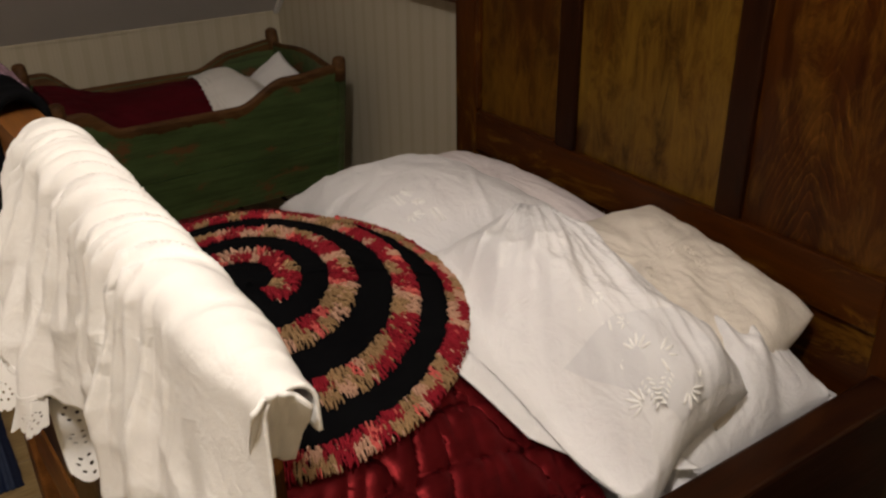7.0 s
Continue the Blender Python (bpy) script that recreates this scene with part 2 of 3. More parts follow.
MAUVE = cloth("mauve_knit", (0.22, 0.135, 0.165), (0.16, 0.095, 0.12), weave=260)
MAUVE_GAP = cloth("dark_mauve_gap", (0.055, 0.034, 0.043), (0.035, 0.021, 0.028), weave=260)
CORAL = YARNS[3]


def paper(name, axis):
    """Cream wallpaper with soft vertical stripes and thin grey lines."""
    m, t, b = material(name, 0.8, spec=0.2)
    c = t.nodes.new("ShaderNodeTexCoord")
    s = t.nodes.new("ShaderNodeSeparateXYZ")
    t.links.new(c.outputs["Object"], s.inputs["Vector"])

    def math_node(op, a, k):
        n = t.nodes.new("ShaderNodeMath")
        n.operation = op
        t.links.new(a, n.inputs[0])
        n.inputs[1].default_value = k
        return n.outputs[0]
    pos = math_node("FRACT", math_node("MULTIPLY", s.outputs[axis], 1 / 0.074), 0)
    r = ramp(t, pos, [(0.0, (0.495, 0.440, 0.325)), (0.30, (0.495, 0.440, 0.325)), (0.36, (0.54, 0.485, 0.370)), (0.94, (0.54, 0.485, 0.370)), (1.0, (0.495, 0.440, 0.325))])
    fine = math_node("FRACT", math_node("MULTIPLY", s.outputs[axis], 5 / 0.074), 0)
    lines = ramp(t, fine, [(0.0, (0.93, 0.93, 0.94)), (0.13, (0.94, 0.94, 0.95)), (0.18, (1, 1, 1)), (1.0, (1, 1, 1))])
    gate = ramp(t, pos, [(0.3, (0, 0, 0)), (0.32, (1, 1, 1)), (0.93, (1, 1, 1)), (0.95, (0, 0, 0))])
    col = mix(t, gate, r, mix(t, 1.0, r, lines, "MULTIPLY"))
    v = coords(t)
    col = mix(t, 0.5, col, ramp(t, noise_fac(t, v, 2.2, 4), [(0.3, (0.9, 0.88, 0.85)), (0.7, (1, 1, 1))]), "MULTIPLY")
    t.links.new(col, b.inputs["Base Color"])
    bump(t, b, noise_fac(t, v, 220, 3), 0.1, 0.001)
    return m


PAPER_X, PAPER_Y = paper("striped_wallpaper_back", "X"), paper("striped_wallpaper_knee", "Y")
BOARD, _t, _b = material("pale_grey_painted_board", 0.7, spec=0.25)
_v = coords(_t)
_t.links.new(ramp(_t, noise_fac(_t, _v, 1.7, 5), [(0.3, (0.47, 0.44, 0.43)), (0.7, (0.52, 0.49, 0.475))]), _b.inputs["Base Color"])
bump(_t, _b, noise_fac(_t, _v, 160, 3), 0.12, 0.001)
TRIM, _t, _b = material("white_trim_paint", 0.5)
_t.links.new(ramp(_t, noise_fac(_t, coords(_t), 9, 4), [(0.3, (0.70, 0.68, 0.66)), (0.7, (0.78, 0.77, 0.75))]), _b.inputs["Base Color"])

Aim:
Quote in full the listing given above; the images are to be left out.

Solution for this problem:
7.0 s
Continue the Blender Python (bpy) script that recreates this scene with part 2 of 3. More parts follow.
MAUVE = cloth("mauve_knit", (0.22, 0.135, 0.165), (0.16, 0.095, 0.12), weave=260)
MAUVE_GAP = cloth("dark_mauve_gap", (0.055, 0.034, 0.043), (0.035, 0.021, 0.028), weave=260)
CORAL = YARNS[3]


def paper(name, axis):
    """Cream wallpaper with soft vertical stripes and thin grey lines."""
    m, t, b = material(name, 0.8, spec=0.2)
    c = t.nodes.new("ShaderNodeTexCoord")
    s = t.nodes.new("ShaderNodeSeparateXYZ")
    t.links.new(c.outputs["Object"], s.inputs["Vector"])

    def math_node(op, a, k):
        n = t.nodes.new("ShaderNodeMath")
        n.operation = op
        t.links.new(a, n.inputs[0])
        n.inputs[1].default_value = k
        return n.outputs[0]
    pos = math_node("FRACT", math_node("MULTIPLY", s.outputs[axis], 1 / 0.074), 0)
    r = ramp(t, pos, [(0.0, (0.495, 0.440, 0.325)), (0.30, (0.495, 0.440, 0.325)), (0.36, (0.54, 0.485, 0.370)), (0.94, (0.54, 0.485, 0.370)), (1.0, (0.495, 0.440, 0.325))])
    fine = math_node("FRACT", math_node("MULTIPLY", s.outputs[axis], 5 / 0.074), 0)
    lines = ramp(t, fine, [(0.0, (0.93, 0.93, 0.94)), (0.13, (0.94, 0.94, 0.95)), (0.18, (1, 1, 1)), (1.0, (1, 1, 1))])
    gate = ramp(t, pos, [(0.3, (0, 0, 0)), (0.32, (1, 1, 1)), (0.93, (1, 1, 1)), (0.95, (0, 0, 0))])
    col = mix(t, gate, r, mix(t, 1.0, r, lines, "MULTIPLY"))
    v = coords(t)
    col = mix(t, 0.5, col, ramp(t, noise_fac(t, v, 2.2, 4), [(0.3, (0.9, 0.88, 0.85)), (0.7, (1, 1, 1))]), "MULTIPLY")
    t.links.new(col, b.inputs["Base Color"])
    bump(t, b, noise_fac(t, v, 220, 3), 0.1, 0.001)
    return m


PAPER_X, PAPER_Y = paper("striped_wallpaper_back", "X"), paper("striped_wallpaper_knee", "Y")
BOARD, _t, _b = material("pale_grey_painted_board", 0.7, spec=0.25)
_v = coords(_t)
_t.links.new(ramp(_t, noise_fac(_t, _v, 1.7, 5), [(0.3, (0.47, 0.44, 0.43)), (0.7, (0.52, 0.49, 0.475))]), _b.inputs["Base Color"])
bump(_t, _b, noise_fac(_t, _v, 160, 3), 0.12, 0.001)
TRIM, _t, _b = material("white_trim_paint", 0.5)
_t.links.new(ramp(_t, noise_fac(_t, coords(_t), 9, 4), [(0.3, (0.70, 0.68, 0.66)), (0.7, (0.78, 0.77, 0.75))]), _b.inputs["Base Color"])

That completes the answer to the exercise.